**The problem**
Find the lines of data that contain the string "degrees", then list them.

___ Extracted entries

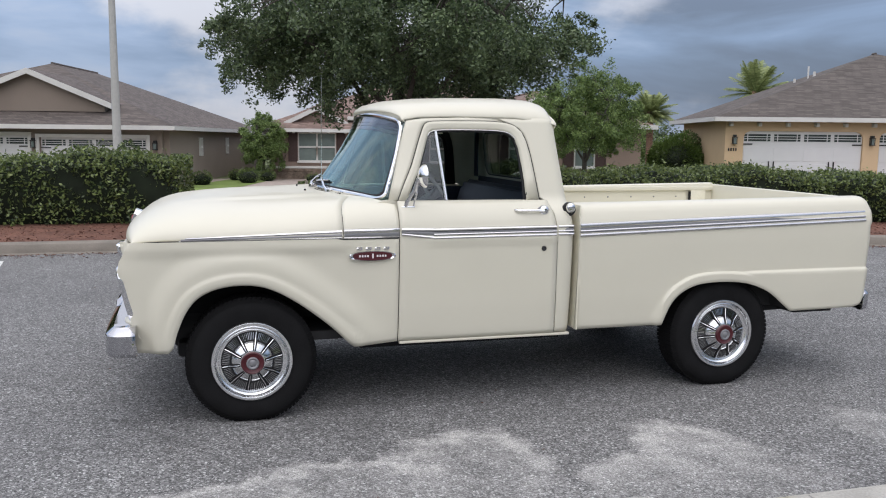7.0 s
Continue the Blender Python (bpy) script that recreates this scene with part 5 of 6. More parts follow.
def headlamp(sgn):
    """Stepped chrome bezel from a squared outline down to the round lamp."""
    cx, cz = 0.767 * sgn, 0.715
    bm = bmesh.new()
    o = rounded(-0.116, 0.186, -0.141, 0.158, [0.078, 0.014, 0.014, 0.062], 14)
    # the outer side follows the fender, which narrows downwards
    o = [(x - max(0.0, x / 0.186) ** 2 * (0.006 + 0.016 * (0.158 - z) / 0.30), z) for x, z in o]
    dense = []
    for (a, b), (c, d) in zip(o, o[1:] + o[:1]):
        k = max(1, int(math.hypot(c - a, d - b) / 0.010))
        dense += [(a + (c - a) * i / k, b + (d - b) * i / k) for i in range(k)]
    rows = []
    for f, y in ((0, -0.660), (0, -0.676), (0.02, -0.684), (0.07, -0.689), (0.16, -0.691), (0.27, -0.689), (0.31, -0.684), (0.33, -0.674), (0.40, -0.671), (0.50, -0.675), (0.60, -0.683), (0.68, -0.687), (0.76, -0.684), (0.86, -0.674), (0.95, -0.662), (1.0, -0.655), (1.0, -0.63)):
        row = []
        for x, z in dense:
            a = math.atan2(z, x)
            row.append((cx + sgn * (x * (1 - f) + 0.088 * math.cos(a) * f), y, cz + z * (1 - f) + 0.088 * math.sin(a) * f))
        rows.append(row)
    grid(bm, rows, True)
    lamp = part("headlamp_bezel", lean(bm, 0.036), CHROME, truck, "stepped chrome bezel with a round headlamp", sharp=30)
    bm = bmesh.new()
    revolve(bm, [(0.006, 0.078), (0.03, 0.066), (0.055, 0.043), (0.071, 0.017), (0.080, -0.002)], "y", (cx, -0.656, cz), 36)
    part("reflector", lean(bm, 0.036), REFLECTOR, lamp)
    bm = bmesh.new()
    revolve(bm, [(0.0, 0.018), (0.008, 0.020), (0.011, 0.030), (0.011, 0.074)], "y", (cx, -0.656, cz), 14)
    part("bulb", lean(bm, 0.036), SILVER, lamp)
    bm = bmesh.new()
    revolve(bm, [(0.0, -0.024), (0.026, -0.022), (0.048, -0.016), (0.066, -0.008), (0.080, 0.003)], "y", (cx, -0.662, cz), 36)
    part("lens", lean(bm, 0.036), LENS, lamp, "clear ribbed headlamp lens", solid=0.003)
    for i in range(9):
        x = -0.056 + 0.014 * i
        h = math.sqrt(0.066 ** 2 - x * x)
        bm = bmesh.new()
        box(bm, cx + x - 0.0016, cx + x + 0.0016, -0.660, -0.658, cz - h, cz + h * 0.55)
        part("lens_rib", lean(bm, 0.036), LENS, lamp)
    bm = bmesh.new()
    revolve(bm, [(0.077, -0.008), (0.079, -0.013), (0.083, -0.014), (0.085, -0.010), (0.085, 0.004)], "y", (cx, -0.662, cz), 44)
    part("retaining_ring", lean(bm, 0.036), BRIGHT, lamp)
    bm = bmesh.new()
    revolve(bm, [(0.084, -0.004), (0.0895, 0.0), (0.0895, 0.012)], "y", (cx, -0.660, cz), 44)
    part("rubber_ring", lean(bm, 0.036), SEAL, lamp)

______
___ Extracted entries

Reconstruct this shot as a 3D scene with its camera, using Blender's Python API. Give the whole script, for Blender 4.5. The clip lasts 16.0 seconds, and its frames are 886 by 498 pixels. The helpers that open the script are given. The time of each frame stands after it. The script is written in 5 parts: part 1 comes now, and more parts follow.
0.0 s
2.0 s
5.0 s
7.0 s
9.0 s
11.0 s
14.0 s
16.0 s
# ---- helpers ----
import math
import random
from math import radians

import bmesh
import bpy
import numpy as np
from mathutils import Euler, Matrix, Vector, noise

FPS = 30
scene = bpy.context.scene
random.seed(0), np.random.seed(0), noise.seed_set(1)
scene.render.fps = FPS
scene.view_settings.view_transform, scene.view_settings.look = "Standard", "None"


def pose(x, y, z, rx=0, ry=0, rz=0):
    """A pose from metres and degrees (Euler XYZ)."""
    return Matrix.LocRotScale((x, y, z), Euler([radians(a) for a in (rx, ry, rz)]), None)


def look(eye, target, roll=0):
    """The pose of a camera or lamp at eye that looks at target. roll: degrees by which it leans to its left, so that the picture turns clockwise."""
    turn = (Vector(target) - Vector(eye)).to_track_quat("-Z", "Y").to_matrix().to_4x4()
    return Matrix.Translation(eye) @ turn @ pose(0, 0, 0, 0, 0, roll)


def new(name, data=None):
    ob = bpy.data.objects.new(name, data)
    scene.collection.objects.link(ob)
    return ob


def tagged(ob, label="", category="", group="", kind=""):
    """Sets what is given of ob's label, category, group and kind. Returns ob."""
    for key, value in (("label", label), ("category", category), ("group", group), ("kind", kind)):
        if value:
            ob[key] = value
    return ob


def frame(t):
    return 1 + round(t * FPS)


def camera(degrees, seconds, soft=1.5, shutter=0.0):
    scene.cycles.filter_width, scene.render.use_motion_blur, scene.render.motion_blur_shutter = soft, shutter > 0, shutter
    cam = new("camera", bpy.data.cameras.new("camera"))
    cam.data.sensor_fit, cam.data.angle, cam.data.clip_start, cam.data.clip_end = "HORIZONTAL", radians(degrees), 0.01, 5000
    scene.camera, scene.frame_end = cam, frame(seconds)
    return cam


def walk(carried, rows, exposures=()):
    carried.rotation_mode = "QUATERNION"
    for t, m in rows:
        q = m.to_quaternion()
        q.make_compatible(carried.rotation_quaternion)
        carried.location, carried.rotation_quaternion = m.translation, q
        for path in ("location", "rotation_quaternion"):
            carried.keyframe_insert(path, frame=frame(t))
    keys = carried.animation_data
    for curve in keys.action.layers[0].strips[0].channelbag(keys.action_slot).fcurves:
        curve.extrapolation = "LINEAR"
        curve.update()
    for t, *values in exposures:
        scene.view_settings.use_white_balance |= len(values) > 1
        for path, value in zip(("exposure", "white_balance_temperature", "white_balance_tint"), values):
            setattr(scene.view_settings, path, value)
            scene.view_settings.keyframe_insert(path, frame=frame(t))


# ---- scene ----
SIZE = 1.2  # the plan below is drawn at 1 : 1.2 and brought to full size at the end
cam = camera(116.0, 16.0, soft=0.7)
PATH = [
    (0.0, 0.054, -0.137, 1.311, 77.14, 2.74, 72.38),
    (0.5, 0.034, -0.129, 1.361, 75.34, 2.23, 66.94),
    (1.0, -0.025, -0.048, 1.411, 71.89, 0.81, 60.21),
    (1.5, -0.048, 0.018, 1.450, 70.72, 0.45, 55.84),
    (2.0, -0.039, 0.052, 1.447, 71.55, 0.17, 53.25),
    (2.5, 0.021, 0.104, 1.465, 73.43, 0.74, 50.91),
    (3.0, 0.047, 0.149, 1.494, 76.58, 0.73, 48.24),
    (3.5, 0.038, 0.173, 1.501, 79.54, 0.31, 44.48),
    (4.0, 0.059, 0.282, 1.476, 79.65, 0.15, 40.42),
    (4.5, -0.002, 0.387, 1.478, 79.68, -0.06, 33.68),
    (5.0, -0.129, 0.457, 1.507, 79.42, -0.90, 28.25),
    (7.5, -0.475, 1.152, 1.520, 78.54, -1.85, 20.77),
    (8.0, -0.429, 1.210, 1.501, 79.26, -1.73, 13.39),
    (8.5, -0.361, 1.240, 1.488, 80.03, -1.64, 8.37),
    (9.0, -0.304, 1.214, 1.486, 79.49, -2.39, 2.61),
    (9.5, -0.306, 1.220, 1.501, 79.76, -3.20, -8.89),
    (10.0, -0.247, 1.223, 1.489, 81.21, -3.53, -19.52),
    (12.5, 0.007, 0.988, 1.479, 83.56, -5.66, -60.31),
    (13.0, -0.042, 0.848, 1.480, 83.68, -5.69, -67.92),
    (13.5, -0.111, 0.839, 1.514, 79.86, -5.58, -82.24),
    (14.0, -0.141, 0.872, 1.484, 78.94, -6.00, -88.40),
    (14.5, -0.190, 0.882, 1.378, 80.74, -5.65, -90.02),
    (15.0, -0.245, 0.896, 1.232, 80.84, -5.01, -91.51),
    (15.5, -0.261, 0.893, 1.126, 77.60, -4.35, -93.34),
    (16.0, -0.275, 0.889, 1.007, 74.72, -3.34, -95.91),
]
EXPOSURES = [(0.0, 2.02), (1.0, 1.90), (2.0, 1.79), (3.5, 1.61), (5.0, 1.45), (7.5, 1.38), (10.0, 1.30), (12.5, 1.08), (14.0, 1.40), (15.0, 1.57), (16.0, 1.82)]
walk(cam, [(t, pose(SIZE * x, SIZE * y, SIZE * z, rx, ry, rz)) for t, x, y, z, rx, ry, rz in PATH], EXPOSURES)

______

**Solution for this problem**
    """A pose from metres and degrees (Euler XYZ)."""
    """The pose of a camera or lamp at eye that looks at target. roll: degrees by which it leans to its left, so that the picture turns clockwise."""
def camera(degrees, seconds, soft=1.5, shutter=0.0):
    cam.data.sensor_fit, cam.data.angle, cam.data.clip_start, cam.data.clip_end = "HORIZONTAL", radians(degrees), 0.01, 5000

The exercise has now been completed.